The transfer of all substantial rights in property of the kind hereinbefore specified will be treated as a transfer of property for purposes of section 351 of the Code. The transfer will also qualify under section 351 of the Code if the transferred rights extend to all of the territory of one or more countries and consist of all substantial rights therein, the transfer being clearly limited to such territory, notwithstanding that rights are retained as to some other country's territory. See Lanova Corporation v. Commissioner , 17 T.C. 1178 (1952), acquiescence, C.B. 1952-1, 3.
The property right in a formula may consist of the method of making a composition and the composition itself, namely the proportions of its ingredients, or it may consist of only the method of making the composition.

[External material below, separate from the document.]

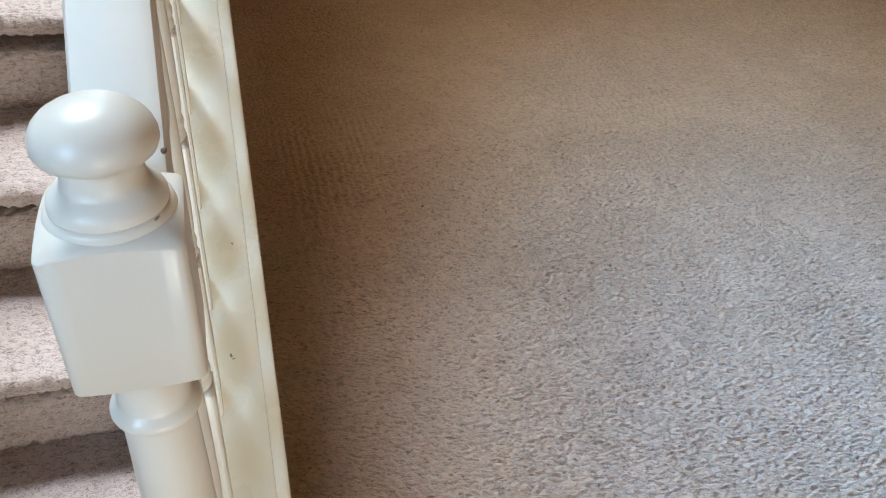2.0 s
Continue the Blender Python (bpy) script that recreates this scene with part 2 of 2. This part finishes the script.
box(1.3, 2.7, -2.9, -2.75, 2.1, 4.6, bm=bm)
box(0.2, 0.8, -2.9, -2.75, 0, 0.2, bm=bm)
box(0.2, 0.8, -2.9, -2.75, 0.8, 4.6, bm=bm)
structure("wall_back", bm, WALL, "plain tan painted wall with two unseen openings for lamps", "wall")
# unseen slab, added to hold the roof light off the post top
structure("shade_slab", box(-0.97, 0.05, 0.12, 1.04, 2.42, 2.62), CEIL, "unseen slab added over the stair foot to shade the post", "bulkhead")
bm = box(-2.3, -0.96, -2.75, 4.4, 4.6, 4.75)
box(-0.16, 3.6, -2.75, 4.4, 4.6, 4.75, bm=bm)
box(-0.96, -0.16, -2.75, 1.55, 4.6, 4.75, bm=bm)
box(-0.96, -0.16, 3.45, 4.4, 4.6, 4.75, bm=bm)
structure("ceiling", bm, CEIL, "plain white painted high ceiling with a rooflight opening", "ceiling")
structure("landing", box(-0.97, 0.05, 3.24, 4.4, 2.2, 2.44), FLOOR_CARPET, "carpeted landing at the top of the stairs", "landing")

# ---- stairs ----
staircase = tagged(new("staircase"), "straight staircase covered with pale beige grey carpet", "staircase")
for k in range(1, 15):
    y0, z0 = NOSE_Y + (k - 1) * GOING, RISE * k
    line = [(y0 + 0.036, z0 - RISE - 0.01), (y0 + 0.031, z0 - 0.082), (y0 + 0.036, z0 - 0.072), (y0 + 0.046, z0 - 0.068), (y0 + 0.095, z0 - 0.064), (y0 + 0.095, z0 - 0.034), (y0 + 0.030, z0 - 0.029)]
    line += [(y0 + 0.017 + 0.017 * math.cos(a), z0 - 0.017 + 0.017 * math.sin(a)) for a in [radians(270 - 20 * j) for j in range(10)]]
    line += [(y0 + 0.06, z0 + 0.001), (y0 + 0.12, z0), (y0 + 0.2, z0), (y0 + GOING + 0.05, z0 + 0.001), (y0 + GOING + 0.05, z0 - 0.1)]
    dense = []
    for (ya, za), (yb, zb) in zip(line, line[1:]):
        n = max(1, int(math.hypot(yb - ya, zb - za) / (0.0036 if k < 9 else 0.05)))
        dense += [(ya + (yb - ya) * j / n, za + (zb - za) * j / n) for j in range(n)]
    dense.append(line[-1])
    pts = np.array(dense)
    tang = np.gradient(pts, axis=0)
    tang /= np.linalg.norm(tang, axis=1)[:, None]
    along = np.concatenate([[0], np.cumsum(np.linalg.norm(np.diff(pts, axis=0), axis=1))])
    sx = np.concatenate([np.linspace(-0.97, -0.62, 12)[:-1], np.linspace(-0.62, -0.10, 150 if k < 9 else 6)])
    X, A = np.meshgrid(sx, along + k * 3.7)
    lift = pile(X + k, A, 0.0110, 0.0070, 0.0072)
    Y = pts[:, 0][:, None] - tang[:, 1][:, None] * lift
    Z = pts[:, 1][:, None] + tang[:, 0][:, None] * lift
    n_x, n_a = len(sx), len(along)
    ids = np.arange(n_x * n_a).reshape(n_a, n_x)
    faces = np.stack([ids[:-1, :-1], ids[:-1, 1:], ids[1:, 1:], ids[1:, :-1]], -1).reshape(-1, 4)
    me = bpy.data.meshes.new("step")
    me.from_pydata(np.stack([X, Y, Z], -1).reshape(-1, 3).tolist(), [], faces.tolist())
    me.polygons.foreach_set("use_smooth", [True] * len(me.polygons))
    me.materials.append(STAIR_CARPET)
    new("step", me).parent = staircase

# ---- capping board ----
nose = [(0.052 + 0.009 * math.cos(a), -0.0125 + 0.0095 * math.sin(a)) for a in [radians(90 - 22.5 * j) for j in range(9)]]
capping = tagged(new("stair_capping"), "sloping cream painted capping board with rounded moulded edge", "capping board")
ends = [(0.334, cap_z(0.334)), (3.25, cap_z(3.25))]
prof = [(-0.112, -0.003), (-0.109, 0.0), (0.0385, 0.0), (0.0405, -0.0015), (0.0405, -0.024), (-0.112, -0.024)]
part("board", swept(prof, ends), CREAM, capping, smooth=True)
prof = [(0.0408, -0.0030), (0.0425, -0.0016), (0.045, -0.0012)] + nose + [(0.0412, -0.022)]
part("edge_moulding", swept(prof, ends), CREAM, capping, "rounded nosing moulding", smooth=True)


def lens(name, at, size, tilt, mat, parent, label=""):
    """A small flattened blob."""
    bm = bmesh.new()
    bmesh.ops.create_icosphere(bm, subdivisions=2, radius=1.0)
    for v in bm.verts:
        v.co *= 1 + 0.35 * noise.noise(v.co * 1.7 + Vector(at) * 30)
    bmesh.ops.transform(bm, matrix=pose(*at, *tilt) @ Matrix.Diagonal((*size, 1)), verts=bm.verts[:])
    return part(name, bm, mat, parent, label, smooth=True)


incline = math.degrees(math.atan(SLOPE))
for at, size in (((0.0, 0.724), (0.0022, 0.0034, 0.0005)), ((0.004, 0.720), (0.004, 0.0009, 0.0004)), ((0.020, 0.86), (0.0014, 0.002, 0.0004))):
    lens("scuff", (at[0], at[1], cap_z(at[1])), size, (incline, 0, 20), GREY, capping, "small dark scuff in the paint")

# ---- handrail ----
w = 0.0315
prof = [(-w, -0.012), (-w + 0.003, -0.004), (-w + 0.010, 0.0), (w - 0.010, 0.0), (w - 0.003, -0.004), (w, -0.012), (w, -0.030), (w - 0.006, -0.040),
        (w - 0.008, -0.066), (-w + 0.008, -0.066), (-w + 0.006, -0.040), (-w, -0.030)]
bm = swept([(POST_X + x, h) for x, h in prof], [(0.320, rail_z(0.320)), (3.25, rail_z(3.25))])
handrail = tagged(part("handrail", bm, GLOSS, smooth=True), "white gloss painted sloping wooden handrail", "handrail")
lens("chip", (-0.0128, 0.364, rail_z(0.364)), (0.0022, 0.0026, 0.0008), (incline, 0, 0), BROWN, handrail, "dark chip in the paint")

# ---- newel post ----
newel = tagged(new("newel_post"), "white gloss painted turned newel post with mushroom cap", "newel post")
newel.location = (POST_X - 0.0015, POST_Y + 0.001, 0)
H = 0.042
prof = [(0.0, 0.07), (0.40, 0.07), (0.415, 0.058), (0.42, 0.041), (0.43, 0.034)]
part("base_block", turned(prof, H), GLOSS, newel, smooth=True)
prof = [(0.43, 0.030)] + arc(0.435, 0.030, 0.455, 0.030, 0.004) + [(0.46, 0.028), (0.60, 0.0305), (0.75, 0.030), (0.90, 0.0272), (0.918, 0.0270)]
prof += arc(0.920, 0.0275, 0.937, 0.0275, 0.0055) + [(0.939, 0.0262), (0.955, 0.0258), (0.966, 0.0275), (0.974, 0.031), (0.979, 0.034)]
part("shaft", turned(prof), GLOSS, newel, smooth=True)
def shouldered_block(half, z0, z1, r0, r1, arch, segments=96):
    rows = [[], [], [], [], [], []]
    for k in range(segments):
        a = 2 * math.pi * (k + 0.5) / segments
        c, n = math.cos(a), math.sin(a)
        r = half / (abs(c) ** 18 + abs(n) ** 18) ** (1 / 18)
        q = min(1.0, (r / half - 1) / 0.37)
        for row, (rr, z) in zip(rows, ((r0, z0 - 0.007), (r - 0.0012, z0 - arch * 0.4 * (1 - q)), (r, z0 + 0.0015 - arch * 0.4 * (1 - q)),
                                       (r, z1 - 0.0015 + arch * (1 - q)), (r - 0.0014, z1 + arch * (1 - q)), (r1, z1 + arch + 0.003))):
            row.append((rr * c, rr * n, z))
    return rings(rows)


part("block", shouldered_block(H, 0.986, 1.098, 0.034, 0.037, 0.0045), GLOSS, newel, "square block with arched shoulders", smooth=True)
prof = [(1.100, 0.0405), (1.1035, 0.0392), (1.107, 0.0380), (1.1095, 0.0362)] + arc(1.110, 0.0350, 1.1235, 0.0265, 0.0028) + [(1.1245, 0.0252), (1.129, 0.0240), (1.135, 0.0237), (1.1425, 0.0242), (1.146, 0.026)]
prof += [(1.1432, 0.0265), (1.1438, 0.0300), (1.1462, 0.0338), (1.1506, 0.0355), (1.1549, 0.0353), (1.1593, 0.0340), (1.1636, 0.0314), (1.1676, 0.0276), (1.1710, 0.0224), (1.1737, 0.0158), (1.1750, 0.0085), (1.1754, 0.002)]
part("cap", turned(prof), GLOSS, newel, "mushroom shaped turned cap", smooth=True)

for a, r, z in ((-48, 0.0366, 1.1065), (-42, 0.0362, 1.1085), (-54, 0.0366, 1.1055)):
    lens("smudge", (r * math.cos(radians(a)), r * math.sin(radians(a)), z), (0.0008, 0.0032, 0.0011), (18, 0, a), GREY, newel, "grey smudge on the paint")

# ---- balusters ----
first = tagged(new("baluster"), "white painted turned stair baluster on the capping", "baluster", "balusters of the stair")
B = 0.0220
part("lower_block", turned([(-0.04, 0.05), (0.264, 0.05), (0.267, 0.0235), (0.268, 0.0195)], B), GLOSS, first, smooth=True)
prof = [(0.268, 0.0195), (0.2695, 0.0195)] + arc(0.270, 0.0205, 0.282, 0.0205, 0.0012) + [(0.2845, 0.0195)] + arc(0.286, 0.0205, 0.300, 0.0205, 0.0014)
prof += [(0.303, 0.0196), (0.312, 0.0208), (0.34, 0.0216), (0.42, 0.0212), (0.52, 0.0196), (0.60, 0.0180)]
prof += arc(0.602, 0.0180, 0.612, 0.0180, 0.002) + [(0.616, 0.018)]
part("turned_shaft", turned(prof, segments=32), GLOSS, first, smooth=True)
part("upper_block", turned([(0.616, 0.018), (0.620, 0.03), (0.626, 0.05), (0.73, 0.05)], B), GLOSS, first, smooth=True)
first.location = (POST_X, 0.4245, cap_z(0.4245))
for k in range(1, 22):
    y = 0.4245 + 0.126 * k
    copy_thing(first, pose(POST_X, y, cap_z(y)))

# ---- specks ----
for x, y, r, mat in ((0.079, 0.80, 0.0022, GLOSS), (0.125, 1.553, 0.0045, SPECK_BROWN), (0.585, 1.765, 0.005, SPECK_BROWN), (0.24, 2.02, 0.004, SPECK_BROWN)):
    speck = tagged(new("carpet_speck"), "white paint flake lying on the carpet" if mat is GLOSS else "small brown speck on the carpet", "speck")
    speck.location = (x, y, 0.0)
    lens("speck_blob", (0, 0, 0.0), (r, r * 0.7, 0.003), (0, 0, 30), mat, speck)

Where the property right in the secret formula consists of both the composition and the method of making it, the unqualified transfer in perpetuity of the exclusive right to use the formula, including the right to use and sell the products made from and representing the formula, within all the territory of the country will be treated as the transfer of all substantial rights in the property in that country.
The unqualified transfer in perpetuity of the exclusive right to use a secret process or other similar secret information qualifying as property within all the territory of a country, or the unqualified transfer in perpetuity of the exclusive right to make, use and sell an unpatented but secret product within all the territory of a country, will be treated as the transfer of all substantial rights in the property in that country.
Revenue Ruling 55-17, C.B. 1955-1, 388, is modified to remove the implication that payments for the rights described there as `knowhow' will be treated as royalty income without regard to the factors applied here to determine whether such rights constitute property.
Nothing hereinbefore stated should be construed as limiting in any way the effective operation of other sections of the Internal Revenue Code upon transactions between domestic and related foreign corporations. See, for example, sections 367, 482, and 1491.